• Problem description
Look through the data below and work out how many lines contain the string "Continue". Give the number alone.

BEGIN Dataset extract

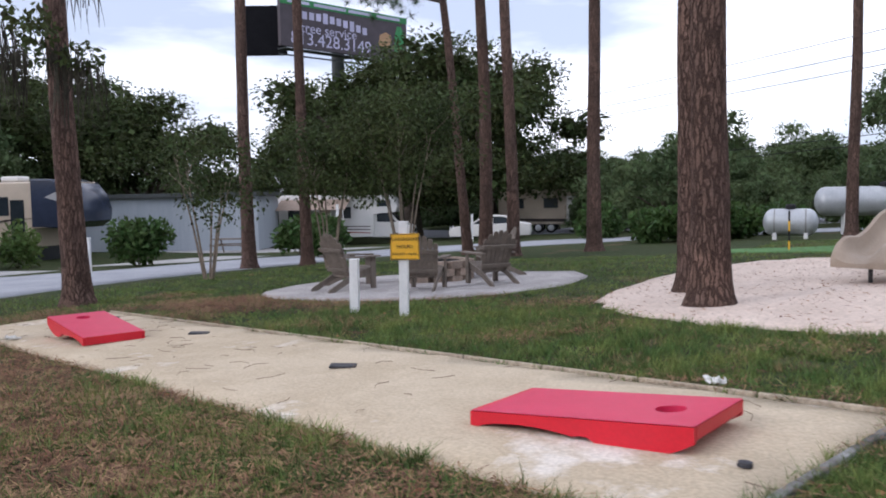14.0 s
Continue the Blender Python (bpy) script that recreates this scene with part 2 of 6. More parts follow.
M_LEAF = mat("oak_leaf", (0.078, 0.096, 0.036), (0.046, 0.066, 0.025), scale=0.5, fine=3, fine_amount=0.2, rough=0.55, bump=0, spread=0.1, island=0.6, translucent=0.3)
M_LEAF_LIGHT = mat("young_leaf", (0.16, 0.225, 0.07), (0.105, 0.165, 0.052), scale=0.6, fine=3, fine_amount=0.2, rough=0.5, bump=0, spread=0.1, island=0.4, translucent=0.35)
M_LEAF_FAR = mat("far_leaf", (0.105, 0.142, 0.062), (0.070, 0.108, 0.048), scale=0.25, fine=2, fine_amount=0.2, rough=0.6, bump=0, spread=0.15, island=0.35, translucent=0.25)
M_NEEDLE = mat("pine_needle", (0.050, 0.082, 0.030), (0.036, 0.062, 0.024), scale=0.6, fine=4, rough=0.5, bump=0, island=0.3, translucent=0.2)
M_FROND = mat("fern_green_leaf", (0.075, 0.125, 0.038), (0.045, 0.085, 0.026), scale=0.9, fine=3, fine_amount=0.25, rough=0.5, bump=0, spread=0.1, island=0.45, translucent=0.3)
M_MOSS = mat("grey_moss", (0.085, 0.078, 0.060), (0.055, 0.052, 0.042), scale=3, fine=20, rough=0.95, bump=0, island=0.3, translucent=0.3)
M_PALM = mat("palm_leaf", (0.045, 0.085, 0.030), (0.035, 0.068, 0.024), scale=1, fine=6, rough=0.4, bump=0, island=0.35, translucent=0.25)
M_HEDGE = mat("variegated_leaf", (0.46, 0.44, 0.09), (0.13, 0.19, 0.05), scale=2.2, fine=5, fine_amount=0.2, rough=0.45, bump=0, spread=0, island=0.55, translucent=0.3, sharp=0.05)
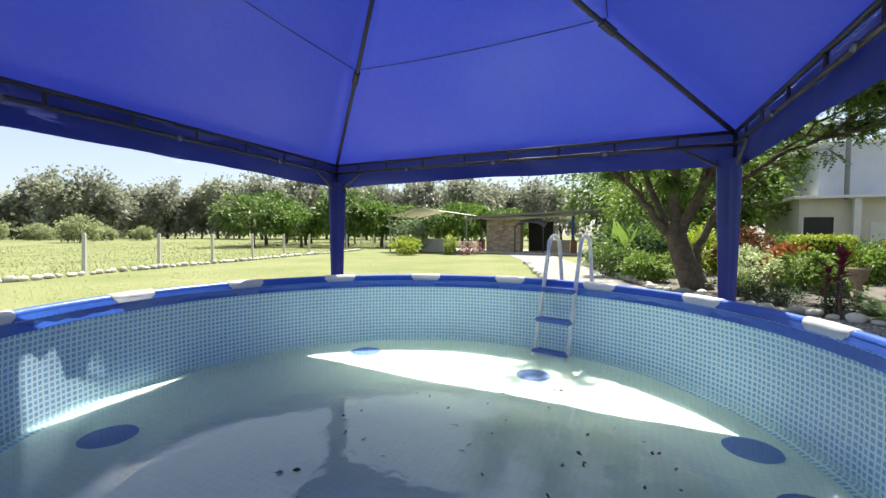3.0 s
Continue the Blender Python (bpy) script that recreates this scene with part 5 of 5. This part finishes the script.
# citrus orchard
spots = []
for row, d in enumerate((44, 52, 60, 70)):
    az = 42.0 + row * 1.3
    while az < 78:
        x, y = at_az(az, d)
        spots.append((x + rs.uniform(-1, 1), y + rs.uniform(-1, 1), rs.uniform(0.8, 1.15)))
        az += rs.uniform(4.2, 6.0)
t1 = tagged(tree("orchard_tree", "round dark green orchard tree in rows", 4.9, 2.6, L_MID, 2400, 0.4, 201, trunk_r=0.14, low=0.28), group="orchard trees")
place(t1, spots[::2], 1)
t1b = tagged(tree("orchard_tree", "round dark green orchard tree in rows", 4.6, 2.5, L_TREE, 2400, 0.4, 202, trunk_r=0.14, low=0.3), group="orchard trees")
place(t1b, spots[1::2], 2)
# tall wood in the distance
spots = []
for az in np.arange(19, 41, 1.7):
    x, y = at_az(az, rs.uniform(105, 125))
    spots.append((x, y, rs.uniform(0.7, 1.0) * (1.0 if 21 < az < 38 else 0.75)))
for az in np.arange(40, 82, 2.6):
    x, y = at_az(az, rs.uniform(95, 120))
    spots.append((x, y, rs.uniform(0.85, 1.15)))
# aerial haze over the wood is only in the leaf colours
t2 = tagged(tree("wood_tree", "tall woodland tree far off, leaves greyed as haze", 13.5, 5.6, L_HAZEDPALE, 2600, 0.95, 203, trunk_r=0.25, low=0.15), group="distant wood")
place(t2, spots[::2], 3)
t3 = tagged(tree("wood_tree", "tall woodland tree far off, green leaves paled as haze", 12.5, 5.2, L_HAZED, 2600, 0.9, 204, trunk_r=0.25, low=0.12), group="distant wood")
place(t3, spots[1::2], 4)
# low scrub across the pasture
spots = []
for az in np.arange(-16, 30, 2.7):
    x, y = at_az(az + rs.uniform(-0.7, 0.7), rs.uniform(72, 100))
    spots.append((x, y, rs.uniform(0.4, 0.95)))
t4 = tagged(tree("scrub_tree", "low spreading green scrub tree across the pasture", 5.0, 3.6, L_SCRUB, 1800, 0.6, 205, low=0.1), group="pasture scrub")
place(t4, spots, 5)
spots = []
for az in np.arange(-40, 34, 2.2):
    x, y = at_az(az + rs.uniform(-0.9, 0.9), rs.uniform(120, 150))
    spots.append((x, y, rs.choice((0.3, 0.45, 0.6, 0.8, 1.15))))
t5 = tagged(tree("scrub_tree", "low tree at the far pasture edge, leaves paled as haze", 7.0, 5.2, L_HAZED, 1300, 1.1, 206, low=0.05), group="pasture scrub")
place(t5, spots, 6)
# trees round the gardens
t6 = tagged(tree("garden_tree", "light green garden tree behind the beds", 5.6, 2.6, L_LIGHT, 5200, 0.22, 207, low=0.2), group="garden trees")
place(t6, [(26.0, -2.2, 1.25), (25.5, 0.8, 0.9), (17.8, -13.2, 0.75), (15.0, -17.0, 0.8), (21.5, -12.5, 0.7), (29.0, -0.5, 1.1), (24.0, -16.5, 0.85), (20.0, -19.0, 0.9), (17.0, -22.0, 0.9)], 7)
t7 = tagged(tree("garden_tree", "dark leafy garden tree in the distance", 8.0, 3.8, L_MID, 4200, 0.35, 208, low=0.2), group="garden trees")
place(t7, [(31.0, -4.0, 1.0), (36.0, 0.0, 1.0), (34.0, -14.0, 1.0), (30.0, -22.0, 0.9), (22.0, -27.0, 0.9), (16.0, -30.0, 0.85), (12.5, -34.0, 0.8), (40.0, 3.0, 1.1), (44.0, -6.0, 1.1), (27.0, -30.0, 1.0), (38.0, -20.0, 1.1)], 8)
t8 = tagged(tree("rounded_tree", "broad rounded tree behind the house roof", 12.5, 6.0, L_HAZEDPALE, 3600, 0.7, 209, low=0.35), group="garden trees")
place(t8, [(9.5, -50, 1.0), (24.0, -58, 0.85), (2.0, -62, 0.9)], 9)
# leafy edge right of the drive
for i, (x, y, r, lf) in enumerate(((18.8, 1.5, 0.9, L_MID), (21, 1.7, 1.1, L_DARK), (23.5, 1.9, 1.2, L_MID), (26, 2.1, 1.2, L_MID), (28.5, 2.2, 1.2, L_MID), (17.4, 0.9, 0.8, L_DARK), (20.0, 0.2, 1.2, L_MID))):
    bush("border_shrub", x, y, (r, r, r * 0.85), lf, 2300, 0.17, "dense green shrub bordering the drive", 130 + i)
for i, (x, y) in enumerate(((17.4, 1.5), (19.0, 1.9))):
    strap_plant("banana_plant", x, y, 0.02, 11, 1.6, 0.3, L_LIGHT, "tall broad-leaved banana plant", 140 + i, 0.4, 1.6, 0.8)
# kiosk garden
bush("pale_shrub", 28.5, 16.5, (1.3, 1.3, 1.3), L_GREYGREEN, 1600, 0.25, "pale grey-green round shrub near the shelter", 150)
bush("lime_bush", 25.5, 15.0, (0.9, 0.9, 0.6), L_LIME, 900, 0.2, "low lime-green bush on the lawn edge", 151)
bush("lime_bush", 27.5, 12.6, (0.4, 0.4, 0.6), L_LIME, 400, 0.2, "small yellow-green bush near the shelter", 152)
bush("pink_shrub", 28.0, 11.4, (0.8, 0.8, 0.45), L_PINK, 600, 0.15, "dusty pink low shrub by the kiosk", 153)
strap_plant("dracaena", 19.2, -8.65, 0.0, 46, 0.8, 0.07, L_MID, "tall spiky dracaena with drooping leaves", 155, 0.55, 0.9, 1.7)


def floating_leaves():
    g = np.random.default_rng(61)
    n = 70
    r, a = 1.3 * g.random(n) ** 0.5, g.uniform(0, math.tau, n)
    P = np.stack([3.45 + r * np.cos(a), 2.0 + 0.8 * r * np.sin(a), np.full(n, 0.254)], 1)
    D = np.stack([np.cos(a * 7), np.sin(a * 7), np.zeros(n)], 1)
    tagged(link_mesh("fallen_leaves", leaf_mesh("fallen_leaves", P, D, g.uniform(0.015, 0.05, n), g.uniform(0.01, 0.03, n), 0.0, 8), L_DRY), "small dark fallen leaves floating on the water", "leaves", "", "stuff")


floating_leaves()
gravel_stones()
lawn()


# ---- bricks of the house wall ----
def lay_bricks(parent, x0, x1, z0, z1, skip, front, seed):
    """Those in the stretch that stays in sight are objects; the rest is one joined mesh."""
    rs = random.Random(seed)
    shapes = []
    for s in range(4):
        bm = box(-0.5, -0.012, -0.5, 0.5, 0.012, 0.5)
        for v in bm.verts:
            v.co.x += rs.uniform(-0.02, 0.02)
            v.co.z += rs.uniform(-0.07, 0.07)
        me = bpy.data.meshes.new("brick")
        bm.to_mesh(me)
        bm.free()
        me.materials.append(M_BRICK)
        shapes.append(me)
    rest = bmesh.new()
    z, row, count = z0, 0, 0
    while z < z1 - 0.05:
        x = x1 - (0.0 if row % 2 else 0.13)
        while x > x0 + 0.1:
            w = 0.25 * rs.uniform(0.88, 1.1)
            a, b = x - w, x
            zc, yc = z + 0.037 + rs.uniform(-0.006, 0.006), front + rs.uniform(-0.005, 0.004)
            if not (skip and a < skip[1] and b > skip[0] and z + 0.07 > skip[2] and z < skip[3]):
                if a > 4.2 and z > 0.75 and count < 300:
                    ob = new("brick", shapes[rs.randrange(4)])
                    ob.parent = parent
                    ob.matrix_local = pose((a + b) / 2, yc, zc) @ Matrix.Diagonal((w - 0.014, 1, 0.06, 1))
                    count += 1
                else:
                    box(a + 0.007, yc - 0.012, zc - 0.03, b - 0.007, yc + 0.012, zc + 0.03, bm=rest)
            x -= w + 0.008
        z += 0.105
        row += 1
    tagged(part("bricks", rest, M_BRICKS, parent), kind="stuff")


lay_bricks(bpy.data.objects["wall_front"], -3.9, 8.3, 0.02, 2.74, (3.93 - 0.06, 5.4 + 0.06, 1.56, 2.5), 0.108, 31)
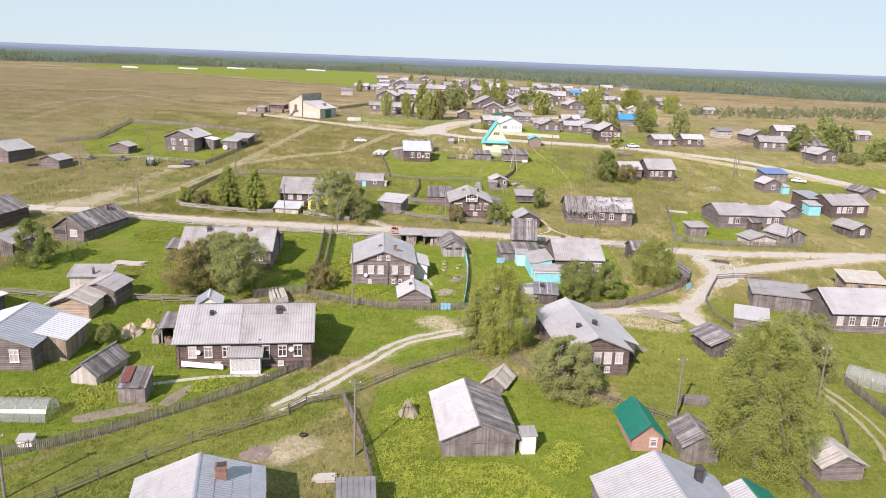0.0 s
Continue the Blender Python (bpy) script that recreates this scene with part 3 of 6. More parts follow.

END Dataset extract

• The solution
3